Это ж вздор, Александра Андреевна!
Вы моложе всех нас в душе…)
А блестящие специалисты по отечественной истории XIX—XX веков — Виктор Григорьевич Тюкавкин, Леонид Михайлович Ляшенко, Эрнст Михайлович Щагин! А Павел Александрович Шорин, преподававший нам археологию! А старик Виргинский, читавший курс истории науки и техники! А другие!
Но, пожалуй, ещё одно имя выделю особо.
На пятом курсе у нас стал читать лекции по педагогике профессор Костяшкин. И читал он свои лекции не просто ярко и увлекательно, а я бы сказал напористо, даже агрессивно. И говорил не о каких-то отвлечённых, скучных вещах (а педагогика, судя по прежним лекциям, представлялась мне предметом скучным и, так сказать, пустым, чисто теоретическим), но о вещах очень конкретных: какой должна быть школа и каким — учитель, как себя вести с «трудными» подростками и что это вообще такое: «трудные» дети, почему они становятся такими, и так дальше. Это были лекции даже не по педагогике, но по «школоведению», если так можно выразиться. («Последним школоведом эпохи» назвал Эдуарда Георгиевича Костяшкина после его смерти один из коллег.)
Мой друг Игорь Черников на пятом курсе уже работал в школе. Лекции в институте почти не посещал. Но для Костяшкина делал исключение, приезжал специально. Игорь вообще увлекался педагогикой — школой Шаталова, Янушем Корчаком. А вслед за ним увлеклись личностью Корчака и мы. (И как же проникновенно звучали для меня тогда слова Галича:
О, дай мне, Бог, конец такой,
Всю боль испив до дна,
В свой смертный миг
Взмахнуть рукой
Глядящим из окна!)
А ещё увлеклись Хармсом. (И опять Галич: «Из дома вышел человек / С верёвкой и мешком…» — из «Легенды о табаке» памяти Даниила Хармса.)
Хотя о чём это я? Костяшкин, конечно же, говорил совсем про другое и никакого отношения ни к Корчаку, ни к Хармсу, ни тем более к Галичу не имел…
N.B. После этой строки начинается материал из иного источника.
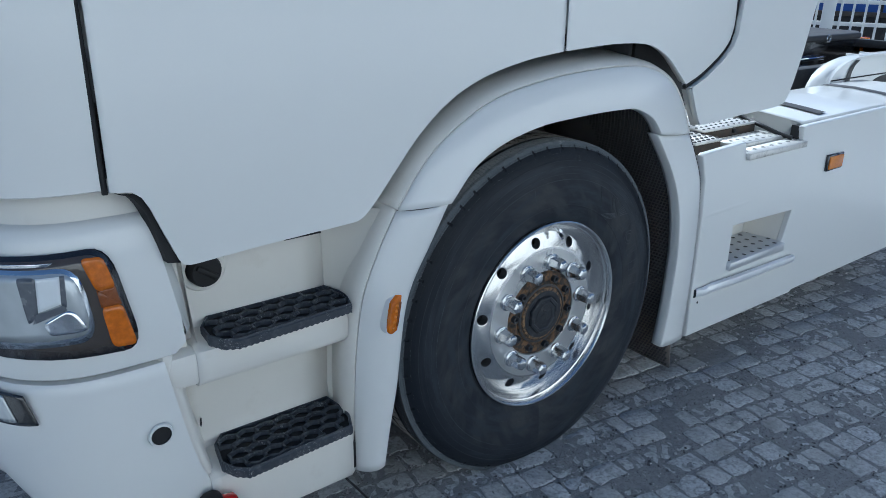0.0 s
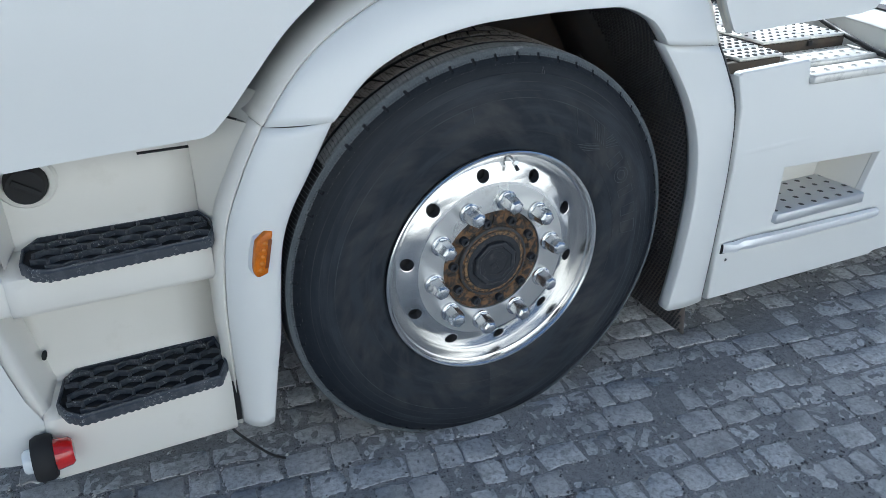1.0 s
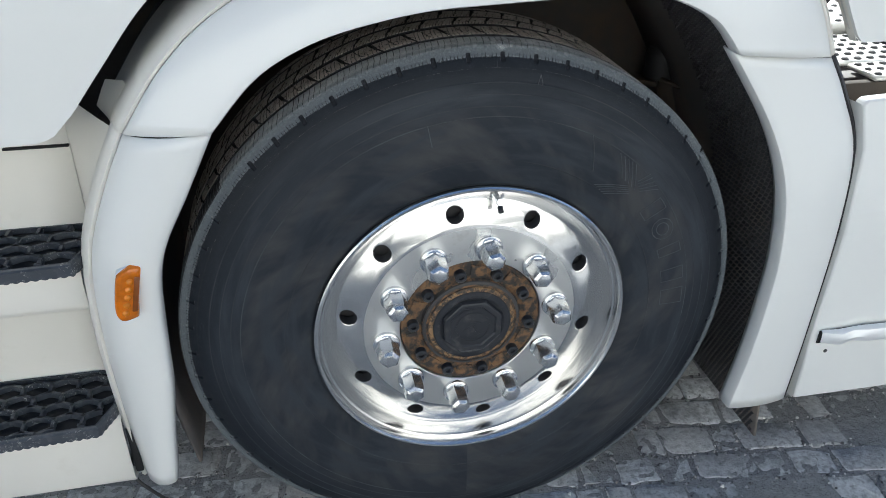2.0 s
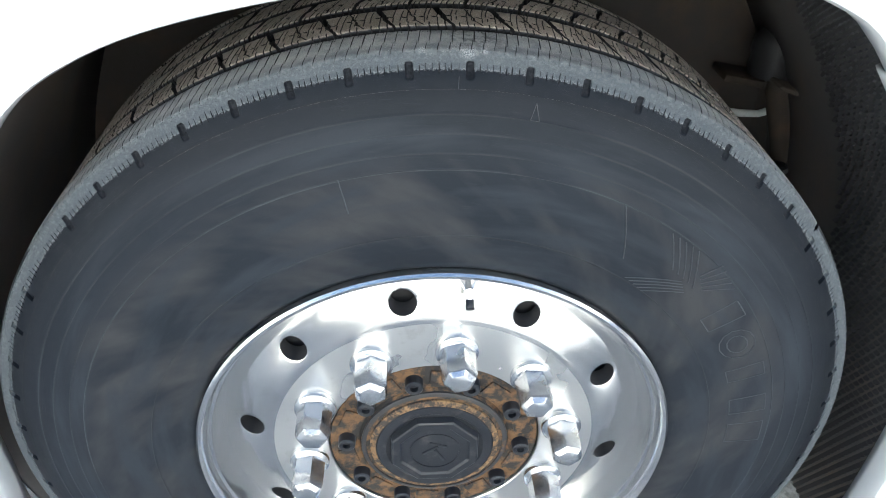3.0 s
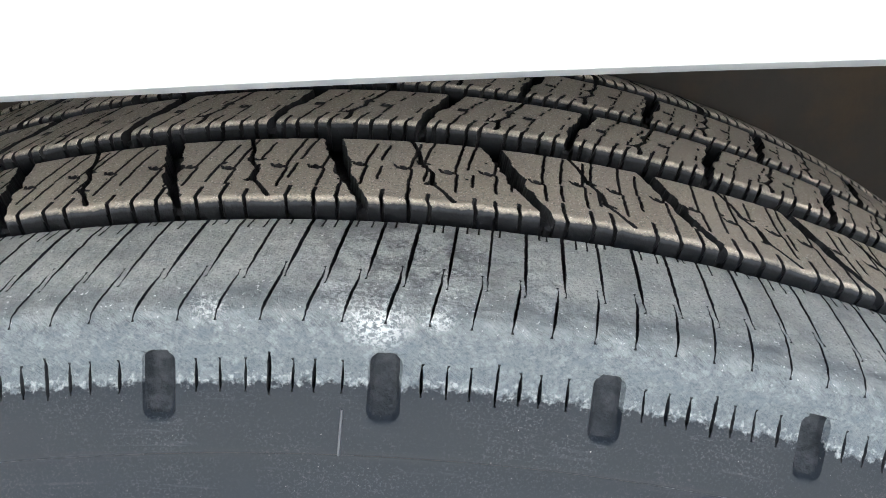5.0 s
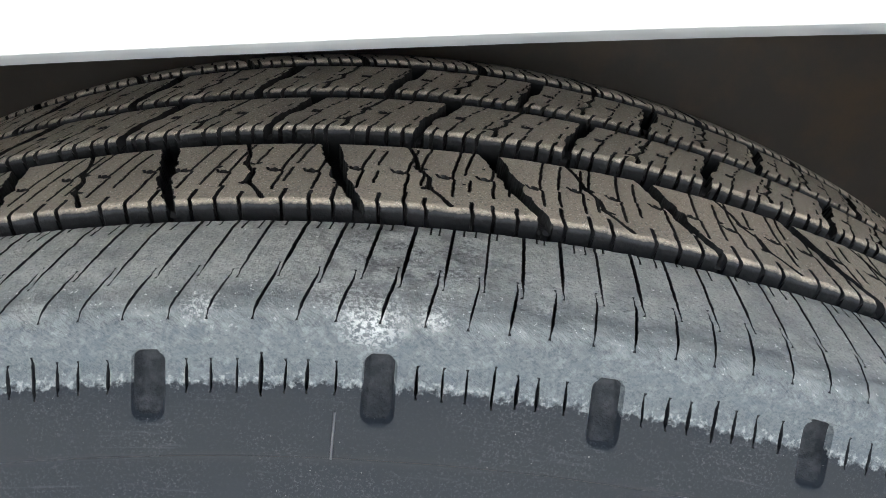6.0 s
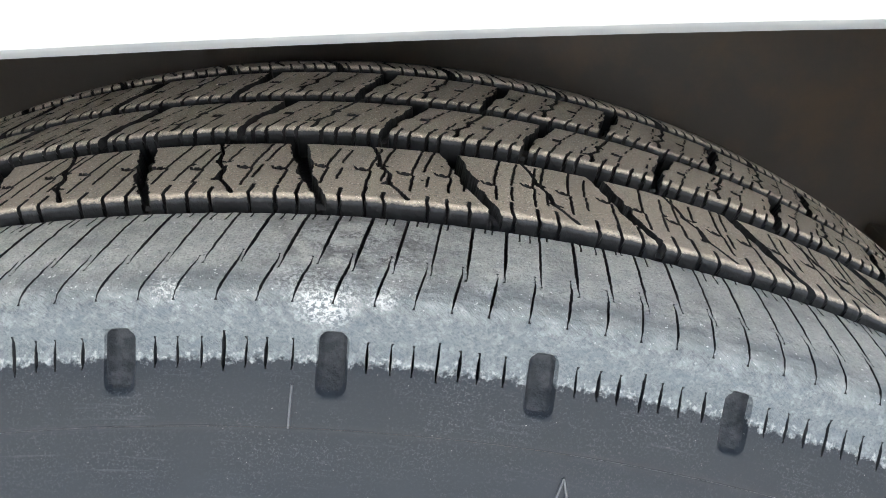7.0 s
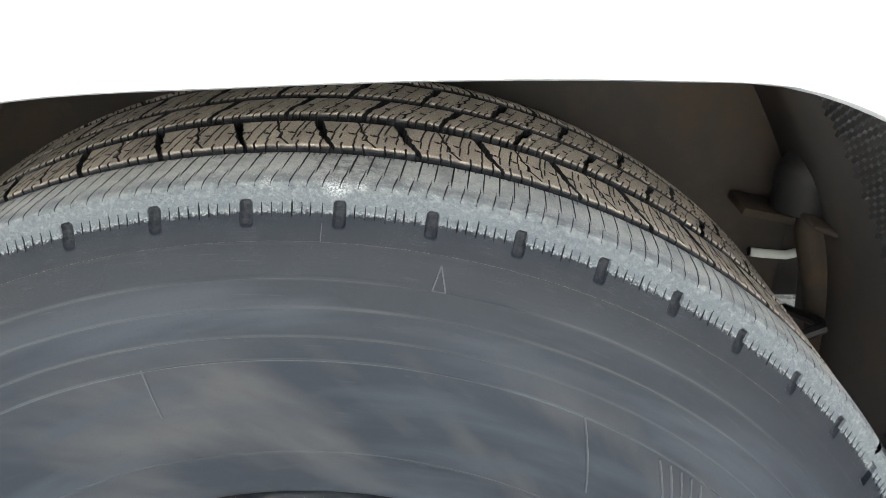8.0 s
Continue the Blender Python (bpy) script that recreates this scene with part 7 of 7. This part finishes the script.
rng = random.Random(21)
turn = pose(0, 0, 0, 0, 0, -7.5)
single, rest_v, rest_f, edges_of = 0, [], [], []
y = -2.1
while y < 3.2:
    h = rng.uniform(0.078, 0.100)
    x = -3.2 + rng.uniform(0, 0.1)
    while x < 6.0:
        w = rng.choice((0.070, 0.085, 0.095, 0.105, 0.125, 0.15)) * rng.uniform(0.92, 1.08)
        g = rng.uniform(0.0015, 0.0065)
        v, f = stone(rng, x + g, x + w - g, y + g, y + h - g, rng.uniform(-0.0030, 0.0020))
        v = [tuple(turn @ Vector(p)) for p in v]
        cx, cy = v[0][0], v[0][1]
        if -1.7 < cx < 2.6 and -1.3 < cy < 0.9:
            edges_of.append([p[:2] for p in v[:20:2]])
        if single < 300 and -0.75 < cx < 1.75 and -0.95 < cy < 0.42:
            me = grid_mesh("paver", v, f)
            mesh_part("paver", me, STONE, pave, smooth=True)
            single += 1
        else:
            o = len(rest_v)
            rest_v += v
            rest_f += [tuple(q + o for q in g_) for g_ in f]
        x += w
    y += h
others = mesh_part("paver_field", grid_mesh("paver_field", rest_v, rest_f), STONE, pave)
others["kind"] = "stuff"
# grit and chips lying about
rng = random.Random(5)
gv, gf = [], []


def chip(x, y_, s, z):
    o = len(gv)
    gv.extend([(x + s * rng.uniform(0.6, 1.2) * a, y_ + s * rng.uniform(0.6, 1.2) * c, z + s * d) for a, c, d in ((-1, 0, 0), (1, 0.2, 0), (0, 1, 0), (0, -1, 0), (0.1, 0, 0.9))])
    gf.extend([tuple(q + o for q in f) for f in ((0, 3, 4), (3, 1, 4), (1, 2, 4), (2, 0, 4))])


for i in range(3500):
    chip(rng.uniform(-1.6, 2.6), rng.uniform(-1.2, 0.9), rng.choice((0.0010, 0.0014, 0.0020, 0.0028)) * rng.uniform(0.7, 1.3), rng.uniform(-0.001, 0.0008))
for ring in edges_of:
    heap = rng.choice((6, 12, 22, 36))
    for i in range(heap):
        k = rng.randrange(10)
        (ax, ay), (bx, by) = ring[k], ring[(k + 1) % 10]
        t = rng.random()
        chip(ax + (bx - ax) * t + rng.gauss(0, 0.006), ay + (by - ay) * t + rng.gauss(0, 0.006), rng.choice((0.0018, 0.0028, 0.0040, 0.0056)) * rng.uniform(0.7, 1.3), rng.uniform(-0.0015, 0.0010))
CHIP = material("stone_chip", (0.30, 0.30, 0.30), 0.8, vary=0.4, scale=200)
_ge = CHIP.node_tree.nodes.new("ShaderNodeNewGeometry")
mixed(CHIP, ranged(CHIP, _ge.outputs["Random Per Island"], 0.45, 0.55), (0.075, 0.075, 0.08))
mixed(CHIP, ranged(CHIP, _ge.outputs["Random Per Island"], 0.90, 0.93), (0.62, 0.62, 0.60))
chips = mesh_part("stone_chips", grid_mesh("stone_chips", gv, gf), CHIP, pave, smooth=False)
chips["kind"] = "stuff"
А ещё у профессора был какой-то больной, словно бы надорванный, готовый вот-вот сорваться голос. С некоторым вызовом он объявил нам, что таким вот надорванным голосом может, если надо, проговорить хоть пять часов подряд, и перед кем угодно: хоть перед министром, хоть перед последним двоечником. Но я думаю, что это всё-таки был симптом какой-то болезни, может быть, той самой, от которой он умер. А умер он в 1983-м, спустя всего год после нашего выпуска.